NYT's Krugman Says GOP Lying About Obama Wanting Higher Gas Prices....But Obama Did in 2007

March 23rd, 2012 1:33 PM

Friday's New York Times column by Paul Krugman is titled "Paranoia Strikes Deeper." (It's evidently a sequel to Krugman's "Paranoia Strikes Deep" column of November 9, 2009. We eagerly await the final installment of the trilogy, "Paranoia Strikes Deepest," which should come out before the 2012 election.)

Stop, hey, what’s that sound? Actually, it’s the noise a great political party makes when it loses what’s left of its mind. And it happened -- where else? -- on Fox News on Sunday, when Mitt Romney bought fully into the claim that gas prices are high thanks to an Obama administration plot.

This claim isn’t just nuts; it’s a sort of craziness triple play -- a lie wrapped in an absurdity swaddled in paranoia. It’s the sort of thing you used to hear only from people who also believed that fluoridated water was a Communist plot. But now the gas-price conspiracy theory has been formally endorsed by the likely Republican presidential nominee.

Before we get to the larger implications of this endorsement, let’s get the facts on gas prices straight.

First, the lie: No, President Obama did not say, as many Republicans now claim, that he wanted higher gasoline prices. He did once say that a cap-and-trade system for carbon emissions would cause electricity prices to “skyrocket” -- an unfortunate word choice. But saying that such a system would raise energy prices was just a factual statement, not a declaration of intent to punish American consumers. The claim that Mr. Obama wanted higher prices is a lie, pure and simple.
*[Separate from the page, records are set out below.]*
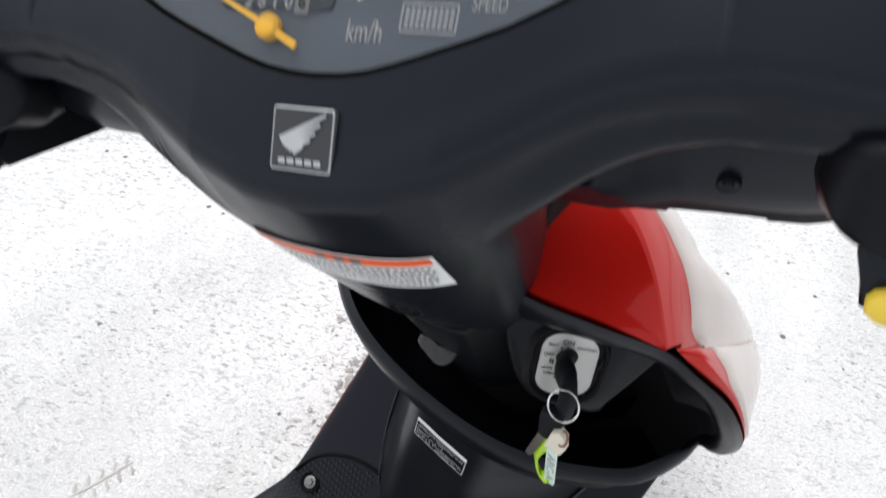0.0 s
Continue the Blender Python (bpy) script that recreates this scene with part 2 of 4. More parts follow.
def slab(bm, outline, m, z0, z1, bevel=0.0):
    """A flat body with that outline, from z0 to z1 in the frame m, with a small bevel on its upper edge."""
    cx = sum(p[0] for p in outline) / len(outline)
    cy = sum(p[1] for p in outline) / len(outline)

    def ring(z, inset):
        res = []
        for x, y in outline:
            d = math.hypot(x - cx, y - cy) or 1
            res.append(m @ Vector((x - (x - cx) / d * inset, y - (y - cy) / d * inset, z)))
        return res

    rings = [ring(z0, 0), ring(z1 - bevel, 0)]
    if bevel:
        rings += [ring(z1 - bevel * 0.3, bevel * 0.35), ring(z1, bevel)]
    loft(bm, rings)
    return bm


def frame_of(origin, x, y):
    """A frame with its x and y axes along these directions."""
    x = Vector(x).normalized()
    z = x.cross(Vector(y)).normalized()
    y = z.cross(x)
    m = Matrix((x, y, z)).transposed().to_4x4()
    m.translation = Vector(origin)
    return m


def words(text, size, m, mat, name, parent, label="", squeeze=1.0, lift=0.0002):
    cu = bpy.data.curves.new(name, "FONT")
    cu.body, cu.size, cu.align_x, cu.align_y, cu.extrude = text, size, "CENTER", "CENTER", lift
    tmp = bpy.data.objects.new(name, cu)
    scene.collection.objects.link(tmp)
    dg = bpy.context.evaluated_depsgraph_get()
    me = bpy.data.meshes.new_from_object(tmp.evaluated_get(dg))
    bpy.data.objects.remove(tmp)
    bpy.data.curves.remove(cu)
    me.transform(m @ Matrix.Diagonal((squeeze, 1, 1, 1)))
    me.materials.clear()
    me.materials.append(mat)
    me.name = name
    ob = new(name, me)
    ob.parent = parent
    if label:
        tagged(ob, label)
    return ob


def mirrored(points):
    """A right half from the top middle to the bottom middle, made a closed loop."""
    left = [(-x, y, z) for x, y, z in reversed(points) if abs(x) > 1e-6]
    return list(points) + left


# ---- ground ----
def rough_h(x, y):
    near = max(0.0, 1 - max(abs(x), abs(y)) / 5.0)
    return (noise.noise(Vector((x * 1.3, y * 1.3, 0))) * 0.010 + noise.noise(Vector((x * 4.1, y * 4.1, 5))) * 0.004) * min(1, near * 3)


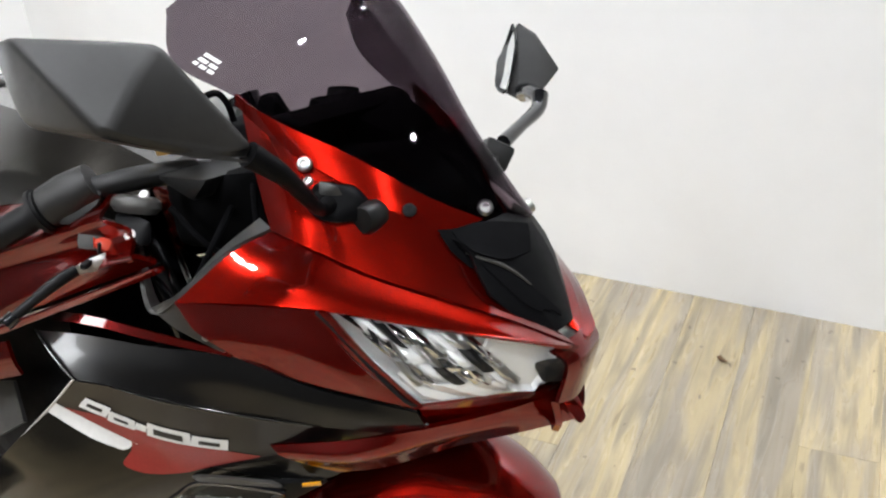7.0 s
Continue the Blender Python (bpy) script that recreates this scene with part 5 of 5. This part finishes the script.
# Solid dark block fills the vent; its colour stands for the unlit space.
part("vent_backing", hull([(-0.62, -0.17, 0.60), (-0.34, -0.19, 0.74), (-0.32, -0.19, 0.62), (-0.46, -0.19, 0.49), (-0.62, -0.17, 0.52), (-0.5, -0.1, 0.6)], 0.004), DARK, bike, "dark block standing for the shaded space behind the vent")
both("vent_fastener", lambda s: bolt_head(flip([(-0.055, -0.262, 0.815)], s)[0], (0, -s, 0.3), 0.004, 0.003), STEEL, bike, "small trim fastener")


# ---- seat and tail ----
def seat():
    rows = []
    for x, w, zt, ze in ((-0.772, 0.092, 0.752, 0.722), (-0.800, 0.110, 0.752, 0.705), (-0.860, 0.124, 0.744, 0.695), (-0.950, 0.136, 0.742, 0.692), (-1.040, 0.144, 0.750, 0.700), (-1.120, 0.144, 0.754, 0.706), (-1.190, 0.132, 0.760, 0.712), (-1.232, 0.112, 0.764, 0.726)):
        row = []
        for k in range(-6, 7):
            g = k / 6
            y = w * (g if abs(g) < 0.9 else math.copysign(0.9 + (abs(g) - 0.9) * 1.0, g))
            z = zt - (zt - ze) * (max(0, abs(g) - 0.42) / 0.58) ** 1.8
            row.append((x, mid(x) + y, z))
        rows.append(row)
    st = part("rider_seat", shell(rows, 0.022, 3, 4, 1, (-1.0, 0, 0.6)), VINYL, bike, "charcoal vinyl rider seat")
    edge = [(x, mid(x) - w * 0.985, z - 0.004) for x, w, z in ((-0.772, 0.092, 0.724), (-0.860, 0.124, 0.696), (-0.950, 0.136, 0.693), (-1.040, 0.144, 0.700), (-1.120, 0.144, 0.706), (-1.190, 0.132, 0.712), (-1.232, 0.112, 0.726))]
    for s in (1, -1):
        part("seat_piping", tube(flip(edge, s), 0.006, 8, 4), SOFT_RUBBER, st, "black seat edge")


def pillion():
    seam = [(-1.301, -0.072, 0.830), (-1.292, -0.040, 0.842), (-1.287, 0.012, 0.848), (-1.294, 0.062, 0.842), (-1.305, 0.104, 0.828)]
    tip = Vector((-1.220, 0.007, 0.768))
    rows = [[tuple(tip + Vector((-0.002, (k - 2) * 0.003, 0.002))) for k in range(5)]]
    for f in (0.35, 0.7):
        rows.append([tuple(tip.lerp(Vector(q), f) + Vector((0.012, 0, 0.010)) * (1 - abs(k - 2) / 2) + Vector((0.006, 0, 0.003))) for k, q in enumerate(seam)])
    part("pillion_front", shell(rows + [seam], 0.02, 4, 4, 1, (-1.35, 0.02, 0.75)), VINYL, bike, "charcoal vinyl pad front, pointed downwards")
    pad = [seam,
           [(-1.350, -0.066, 0.846), (-1.345, -0.035, 0.862), (-1.342, 0.018, 0.868), (-1.345, 0.070, 0.862), (-1.350, 0.108, 0.848)],
           [(-1.420, -0.054, 0.866), (-1.418, -0.025, 0.880), (-1.416, 0.024, 0.886), (-1.418, 0.072, 0.880), (-1.420, 0.104, 0.866)],
           [(-1.480, -0.040, 0.880), (-1.480, -0.015, 0.890), (-1.480, 0.030, 0.893), (-1.480, 0.070, 0.890), (-1.480, 0.094, 0.880)],
           [(-1.512, -0.028, 0.884), (-1.518, -0.008, 0.886), (-1.520, 0.032, 0.887), (-1.518, 0.066, 0.886), (-1.512, 0.086, 0.882)]]
    p = part("pillion_seat", shell(pad, 0.022, 4, 4, 1, (-1.4, 0.02, 0.7)), VINYL, bike, "charcoal vinyl pillion pad")
    part("pad_seam", tube([(x, y, z + 0.001) for x, y, z in seam], 0.0036, 8, 5), SOFT_RUBBER, p, "black seam across the pad")
    for end in (0, 4):
        q = Vector(seam[end])
        part("pad_border", tube([q, q.lerp(tip, 0.5) + Vector((0.002, 0, -0.002)), tip + Vector((0.003, 0, -0.003))], [0.005, 0.0055, 0.006], 8, 5), SOFT_RUBBER, p, "thick black rubber border")
        part("pad_border", tube([r[end] for r in pad], 0.0055, 8, 4), BLACK_GLOSS, p, "black pad border")


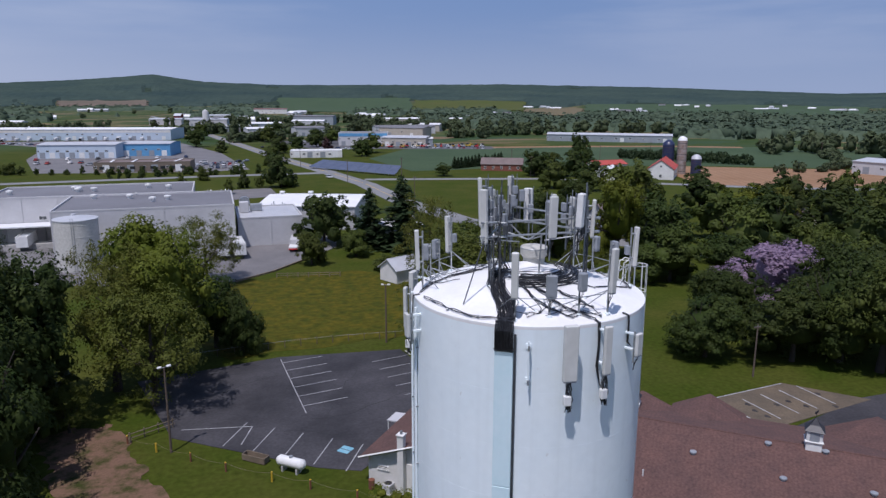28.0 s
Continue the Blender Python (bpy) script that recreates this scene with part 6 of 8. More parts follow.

But is it really "a lie, pure and simple"? No. Candidate Obama said in 2007: "I think it is important for us to send some price signals, to change behavior" and that “it's not going to be painless....a lot of us who can afford are going to have to pay more per unit of electricity” to cover the higher cost of green energy production. And Obama's energy secretary Steven Chu said in 2008 (before he joined the cabinet) that he wanted gas prices to rise to European levels.